▶ _Set exercise_
In the data, extract each line that holds the string "height".

..........

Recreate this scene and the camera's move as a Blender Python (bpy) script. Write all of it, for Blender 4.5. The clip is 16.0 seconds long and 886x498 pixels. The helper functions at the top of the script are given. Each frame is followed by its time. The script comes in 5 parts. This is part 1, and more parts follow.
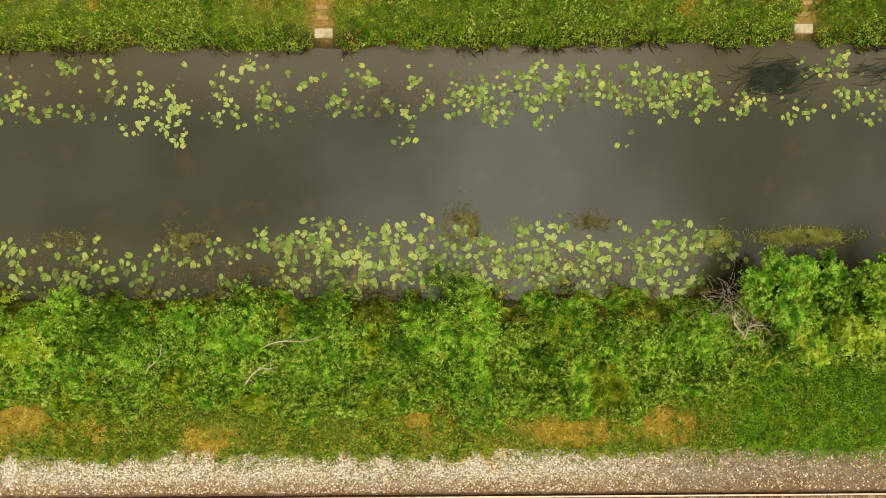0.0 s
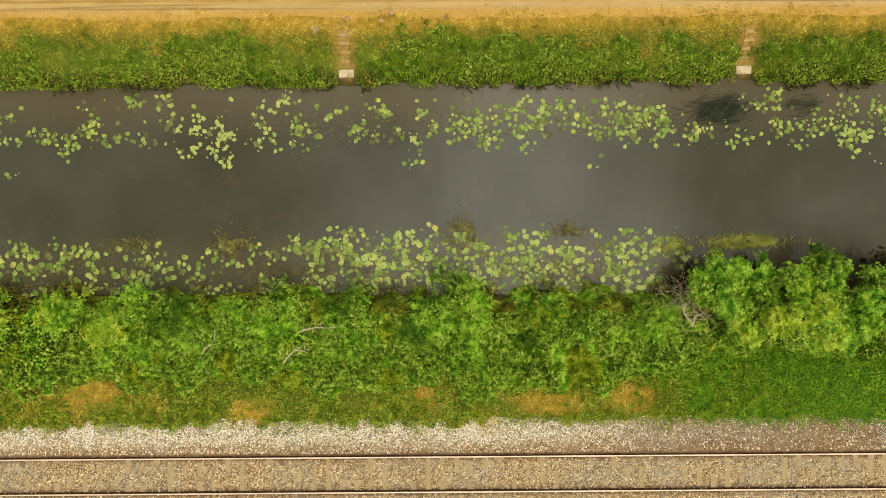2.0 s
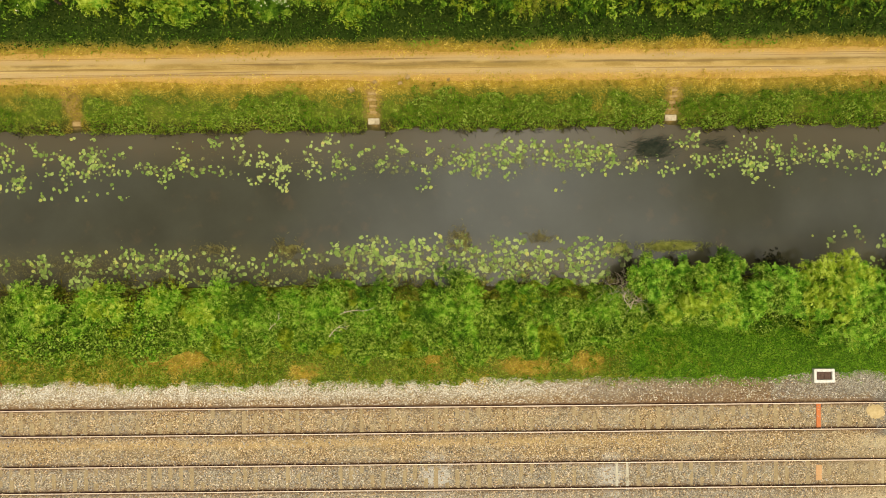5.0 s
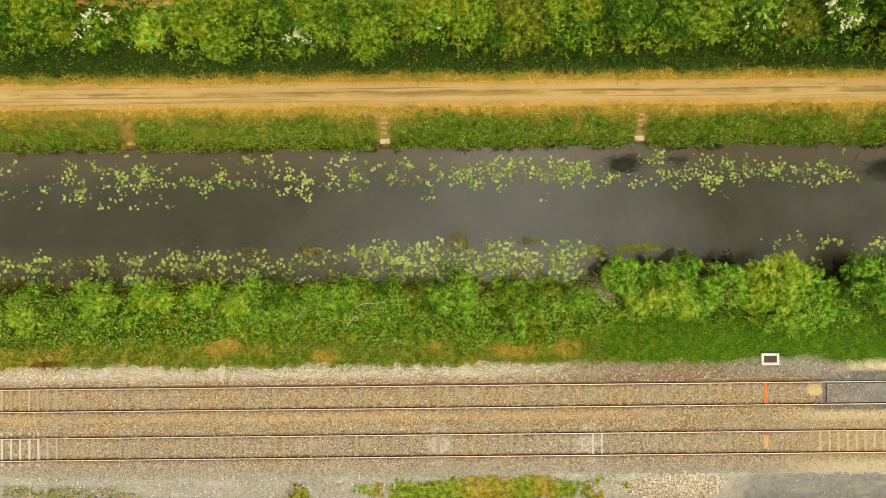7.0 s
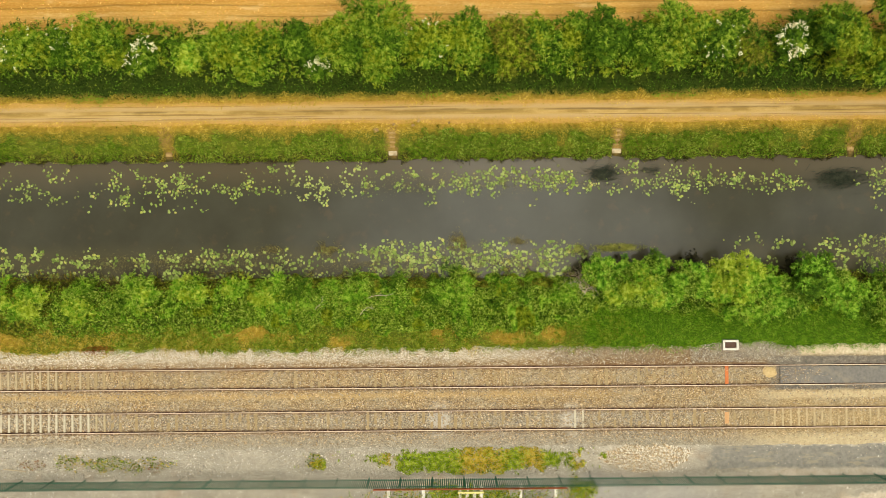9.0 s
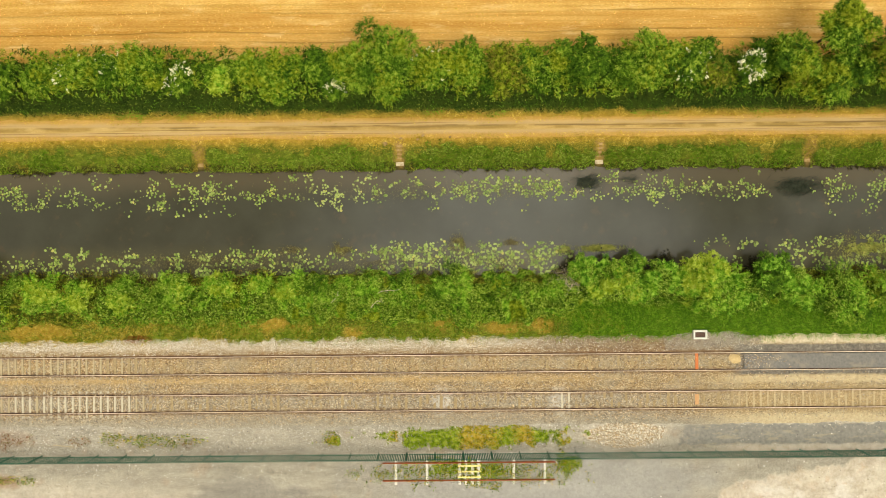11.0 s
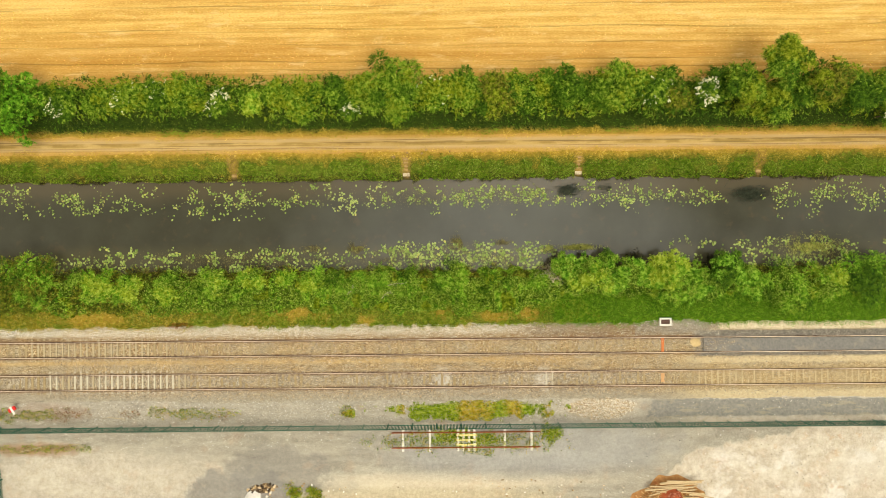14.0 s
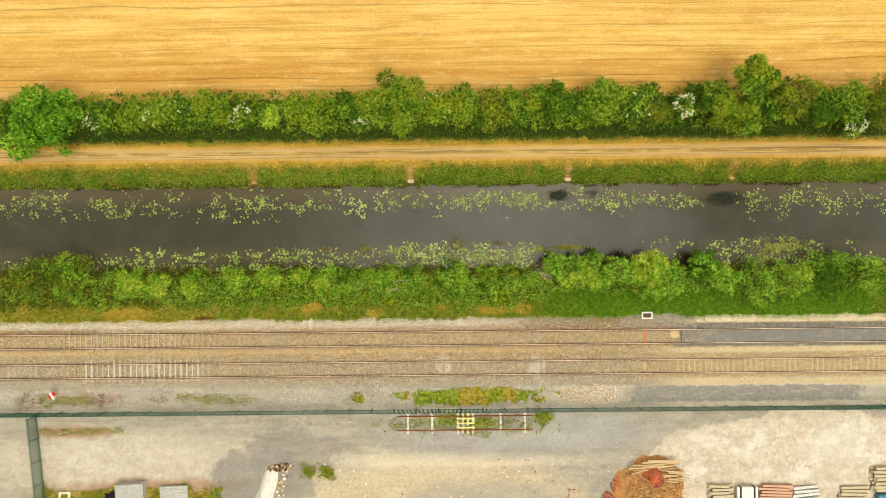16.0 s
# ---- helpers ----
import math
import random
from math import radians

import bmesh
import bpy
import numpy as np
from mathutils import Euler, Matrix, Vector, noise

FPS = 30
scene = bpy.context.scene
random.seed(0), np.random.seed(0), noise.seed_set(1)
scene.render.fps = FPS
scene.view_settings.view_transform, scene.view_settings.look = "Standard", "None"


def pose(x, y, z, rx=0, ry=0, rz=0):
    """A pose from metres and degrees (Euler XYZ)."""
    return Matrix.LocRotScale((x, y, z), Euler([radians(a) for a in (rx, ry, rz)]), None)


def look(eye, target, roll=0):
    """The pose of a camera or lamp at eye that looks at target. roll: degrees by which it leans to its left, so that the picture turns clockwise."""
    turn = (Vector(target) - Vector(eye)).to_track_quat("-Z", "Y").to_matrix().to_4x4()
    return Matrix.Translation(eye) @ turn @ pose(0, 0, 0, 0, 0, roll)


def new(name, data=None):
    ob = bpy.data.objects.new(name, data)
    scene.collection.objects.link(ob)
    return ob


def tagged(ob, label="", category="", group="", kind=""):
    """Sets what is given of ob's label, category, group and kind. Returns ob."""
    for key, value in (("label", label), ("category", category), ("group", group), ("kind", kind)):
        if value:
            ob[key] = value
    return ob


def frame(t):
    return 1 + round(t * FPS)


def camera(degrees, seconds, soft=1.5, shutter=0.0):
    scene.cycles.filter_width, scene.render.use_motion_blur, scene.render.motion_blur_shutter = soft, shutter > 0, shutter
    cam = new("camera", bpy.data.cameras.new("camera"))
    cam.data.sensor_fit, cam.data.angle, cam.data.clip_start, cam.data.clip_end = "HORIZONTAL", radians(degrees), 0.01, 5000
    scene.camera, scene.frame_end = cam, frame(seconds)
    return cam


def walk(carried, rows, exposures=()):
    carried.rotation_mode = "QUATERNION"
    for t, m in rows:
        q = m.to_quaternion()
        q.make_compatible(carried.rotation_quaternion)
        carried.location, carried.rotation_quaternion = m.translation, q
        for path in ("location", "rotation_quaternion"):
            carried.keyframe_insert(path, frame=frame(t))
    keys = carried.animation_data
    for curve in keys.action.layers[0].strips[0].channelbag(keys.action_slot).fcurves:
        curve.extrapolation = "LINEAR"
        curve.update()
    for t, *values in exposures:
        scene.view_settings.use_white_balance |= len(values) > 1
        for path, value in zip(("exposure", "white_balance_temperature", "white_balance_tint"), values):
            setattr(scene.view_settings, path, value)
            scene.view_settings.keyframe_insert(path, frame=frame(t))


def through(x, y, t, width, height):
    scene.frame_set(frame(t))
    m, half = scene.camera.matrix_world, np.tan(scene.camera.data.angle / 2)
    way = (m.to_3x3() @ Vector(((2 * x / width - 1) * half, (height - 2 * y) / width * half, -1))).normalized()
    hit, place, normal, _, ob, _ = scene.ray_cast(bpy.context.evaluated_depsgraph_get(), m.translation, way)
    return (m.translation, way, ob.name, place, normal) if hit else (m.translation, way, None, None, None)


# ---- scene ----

..........

▶ _Correct response_
def through(x, y, t, width, height):
    way = (m.to_3x3() @ Vector(((2 * x / width - 1) * half, (height - 2 * y) / width * half, -1))).normalized()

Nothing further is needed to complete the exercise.